Exercise description: No images are to be carried over; print all other material exactly as it stands.

Data section:

───

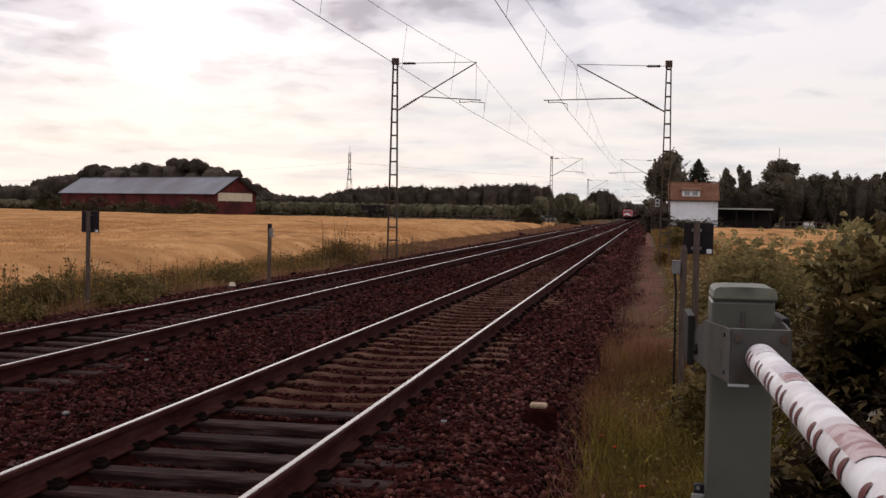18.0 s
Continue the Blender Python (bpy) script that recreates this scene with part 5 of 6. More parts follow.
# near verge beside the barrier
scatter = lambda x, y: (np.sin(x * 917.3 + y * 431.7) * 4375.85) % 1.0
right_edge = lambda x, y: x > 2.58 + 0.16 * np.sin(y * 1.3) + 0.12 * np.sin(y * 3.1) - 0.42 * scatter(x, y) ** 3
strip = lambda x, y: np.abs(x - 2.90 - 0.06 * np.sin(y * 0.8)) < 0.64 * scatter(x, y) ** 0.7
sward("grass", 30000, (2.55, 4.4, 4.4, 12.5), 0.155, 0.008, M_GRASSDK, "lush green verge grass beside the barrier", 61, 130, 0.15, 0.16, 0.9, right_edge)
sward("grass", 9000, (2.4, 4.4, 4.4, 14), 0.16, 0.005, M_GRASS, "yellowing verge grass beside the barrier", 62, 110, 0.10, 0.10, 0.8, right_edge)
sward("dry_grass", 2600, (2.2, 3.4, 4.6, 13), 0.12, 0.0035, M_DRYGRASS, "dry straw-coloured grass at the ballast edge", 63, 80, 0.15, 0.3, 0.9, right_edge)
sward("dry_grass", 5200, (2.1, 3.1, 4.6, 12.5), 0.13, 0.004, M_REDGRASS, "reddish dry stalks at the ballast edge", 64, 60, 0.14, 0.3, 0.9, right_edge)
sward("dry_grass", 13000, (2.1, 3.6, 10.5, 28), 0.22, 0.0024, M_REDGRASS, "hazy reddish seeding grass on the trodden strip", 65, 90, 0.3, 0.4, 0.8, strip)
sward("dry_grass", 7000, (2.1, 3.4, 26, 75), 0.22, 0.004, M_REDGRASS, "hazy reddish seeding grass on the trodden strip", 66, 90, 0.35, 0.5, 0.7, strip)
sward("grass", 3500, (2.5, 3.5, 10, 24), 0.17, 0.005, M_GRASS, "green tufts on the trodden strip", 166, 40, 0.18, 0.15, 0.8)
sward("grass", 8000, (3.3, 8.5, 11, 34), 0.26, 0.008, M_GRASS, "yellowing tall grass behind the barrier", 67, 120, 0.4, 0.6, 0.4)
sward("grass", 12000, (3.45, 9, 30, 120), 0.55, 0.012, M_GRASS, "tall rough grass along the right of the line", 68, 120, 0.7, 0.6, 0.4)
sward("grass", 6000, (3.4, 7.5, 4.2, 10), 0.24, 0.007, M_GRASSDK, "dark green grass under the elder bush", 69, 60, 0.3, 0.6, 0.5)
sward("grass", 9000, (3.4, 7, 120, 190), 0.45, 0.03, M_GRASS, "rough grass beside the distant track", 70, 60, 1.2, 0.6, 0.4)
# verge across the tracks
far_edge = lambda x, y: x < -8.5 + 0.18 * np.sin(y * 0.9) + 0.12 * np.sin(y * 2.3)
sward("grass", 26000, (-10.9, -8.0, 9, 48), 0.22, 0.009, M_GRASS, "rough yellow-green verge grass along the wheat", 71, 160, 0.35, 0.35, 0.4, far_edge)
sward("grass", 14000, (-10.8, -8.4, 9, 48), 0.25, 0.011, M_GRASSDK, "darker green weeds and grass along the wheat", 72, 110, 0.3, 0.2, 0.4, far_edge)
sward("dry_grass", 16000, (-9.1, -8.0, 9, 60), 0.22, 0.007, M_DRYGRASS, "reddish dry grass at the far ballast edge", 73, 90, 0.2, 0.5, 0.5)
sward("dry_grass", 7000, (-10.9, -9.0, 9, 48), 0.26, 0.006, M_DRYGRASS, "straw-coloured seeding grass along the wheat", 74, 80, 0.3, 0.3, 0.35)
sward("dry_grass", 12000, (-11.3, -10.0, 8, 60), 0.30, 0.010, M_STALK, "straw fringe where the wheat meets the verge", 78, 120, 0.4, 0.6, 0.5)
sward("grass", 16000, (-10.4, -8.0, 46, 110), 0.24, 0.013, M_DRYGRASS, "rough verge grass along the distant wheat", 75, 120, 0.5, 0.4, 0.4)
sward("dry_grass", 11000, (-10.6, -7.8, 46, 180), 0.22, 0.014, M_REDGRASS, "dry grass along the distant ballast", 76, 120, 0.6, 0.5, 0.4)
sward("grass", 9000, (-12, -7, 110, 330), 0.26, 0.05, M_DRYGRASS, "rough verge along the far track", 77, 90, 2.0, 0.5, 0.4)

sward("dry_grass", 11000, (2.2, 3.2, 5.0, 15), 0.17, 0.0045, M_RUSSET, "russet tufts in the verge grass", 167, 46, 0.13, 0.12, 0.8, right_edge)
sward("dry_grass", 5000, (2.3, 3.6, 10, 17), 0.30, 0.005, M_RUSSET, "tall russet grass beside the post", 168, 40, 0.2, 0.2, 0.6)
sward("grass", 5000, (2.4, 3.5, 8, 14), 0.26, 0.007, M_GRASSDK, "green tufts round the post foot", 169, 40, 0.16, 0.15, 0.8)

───

Written response:
18.0 s
Continue the Blender Python (bpy) script that recreates this scene with part 5 of 6. More parts follow.
# near verge beside the barrier
scatter = lambda x, y: (np.sin(x * 917.3 + y * 431.7) * 4375.85) % 1.0
right_edge = lambda x, y: x > 2.58 + 0.16 * np.sin(y * 1.3) + 0.12 * np.sin(y * 3.1) - 0.42 * scatter(x, y) ** 3
strip = lambda x, y: np.abs(x - 2.90 - 0.06 * np.sin(y * 0.8)) < 0.64 * scatter(x, y) ** 0.7
sward("grass", 30000, (2.55, 4.4, 4.4, 12.5), 0.155, 0.008, M_GRASSDK, "lush green verge grass beside the barrier", 61, 130, 0.15, 0.16, 0.9, right_edge)
sward("grass", 9000, (2.4, 4.4, 4.4, 14), 0.16, 0.005, M_GRASS, "yellowing verge grass beside the barrier", 62, 110, 0.10, 0.10, 0.8, right_edge)
sward("dry_grass", 2600, (2.2, 3.4, 4.6, 13), 0.12, 0.0035, M_DRYGRASS, "dry straw-coloured grass at the ballast edge", 63, 80, 0.15, 0.3, 0.9, right_edge)
sward("dry_grass", 5200, (2.1, 3.1, 4.6, 12.5), 0.13, 0.004, M_REDGRASS, "reddish dry stalks at the ballast edge", 64, 60, 0.14, 0.3, 0.9, right_edge)
sward("dry_grass", 13000, (2.1, 3.6, 10.5, 28), 0.22, 0.0024, M_REDGRASS, "hazy reddish seeding grass on the trodden strip", 65, 90, 0.3, 0.4, 0.8, strip)
sward("dry_grass", 7000, (2.1, 3.4, 26, 75), 0.22, 0.004, M_REDGRASS, "hazy reddish seeding grass on the trodden strip", 66, 90, 0.35, 0.5, 0.7, strip)
sward("grass", 3500, (2.5, 3.5, 10, 24), 0.17, 0.005, M_GRASS, "green tufts on the trodden strip", 166, 40, 0.18, 0.15, 0.8)
sward("grass", 8000, (3.3, 8.5, 11, 34), 0.26, 0.008, M_GRASS, "yellowing tall grass behind the barrier", 67, 120, 0.4, 0.6, 0.4)
sward("grass", 12000, (3.45, 9, 30, 120), 0.55, 0.012, M_GRASS, "tall rough grass along the right of the line", 68, 120, 0.7, 0.6, 0.4)
sward("grass", 6000, (3.4, 7.5, 4.2, 10), 0.24, 0.007, M_GRASSDK, "dark green grass under the elder bush", 69, 60, 0.3, 0.6, 0.5)
sward("grass", 9000, (3.4, 7, 120, 190), 0.45, 0.03, M_GRASS, "rough grass beside the distant track", 70, 60, 1.2, 0.6, 0.4)
# verge across the tracks
far_edge = lambda x, y: x < -8.5 + 0.18 * np.sin(y * 0.9) + 0.12 * np.sin(y * 2.3)
sward("grass", 26000, (-10.9, -8.0, 9, 48), 0.22, 0.009, M_GRASS, "rough yellow-green verge grass along the wheat", 71, 160, 0.35, 0.35, 0.4, far_edge)
sward("grass", 14000, (-10.8, -8.4, 9, 48), 0.25, 0.011, M_GRASSDK, "darker green weeds and grass along the wheat", 72, 110, 0.3, 0.2, 0.4, far_edge)
sward("dry_grass", 16000, (-9.1, -8.0, 9, 60), 0.22, 0.007, M_DRYGRASS, "reddish dry grass at the far ballast edge", 73, 90, 0.2, 0.5, 0.5)
sward("dry_grass", 7000, (-10.9, -9.0, 9, 48), 0.26, 0.006, M_DRYGRASS, "straw-coloured seeding grass along the wheat", 74, 80, 0.3, 0.3, 0.35)
sward("dry_grass", 12000, (-11.3, -10.0, 8, 60), 0.30, 0.010, M_STALK, "straw fringe where the wheat meets the verge", 78, 120, 0.4, 0.6, 0.5)
sward("grass", 16000, (-10.4, -8.0, 46, 110), 0.24, 0.013, M_DRYGRASS, "rough verge grass along the distant wheat", 75, 120, 0.5, 0.4, 0.4)
sward("dry_grass", 11000, (-10.6, -7.8, 46, 180), 0.22, 0.014, M_REDGRASS, "dry grass along the distant ballast", 76, 120, 0.6, 0.5, 0.4)
sward("grass", 9000, (-12, -7, 110, 330), 0.26, 0.05, M_DRYGRASS, "rough verge along the far track", 77, 90, 2.0, 0.5, 0.4)

sward("dry_grass", 11000, (2.2, 3.2, 5.0, 15), 0.17, 0.0045, M_RUSSET, "russet tufts in the verge grass", 167, 46, 0.13, 0.12, 0.8, right_edge)
sward("dry_grass", 5000, (2.3, 3.6, 10, 17), 0.30, 0.005, M_RUSSET, "tall russet grass beside the post", 168, 40, 0.2, 0.2, 0.6)
sward("grass", 5000, (2.4, 3.5, 8, 14), 0.26, 0.007, M_GRASSDK, "green tufts round the post foot", 169, 40, 0.16, 0.15, 0.8)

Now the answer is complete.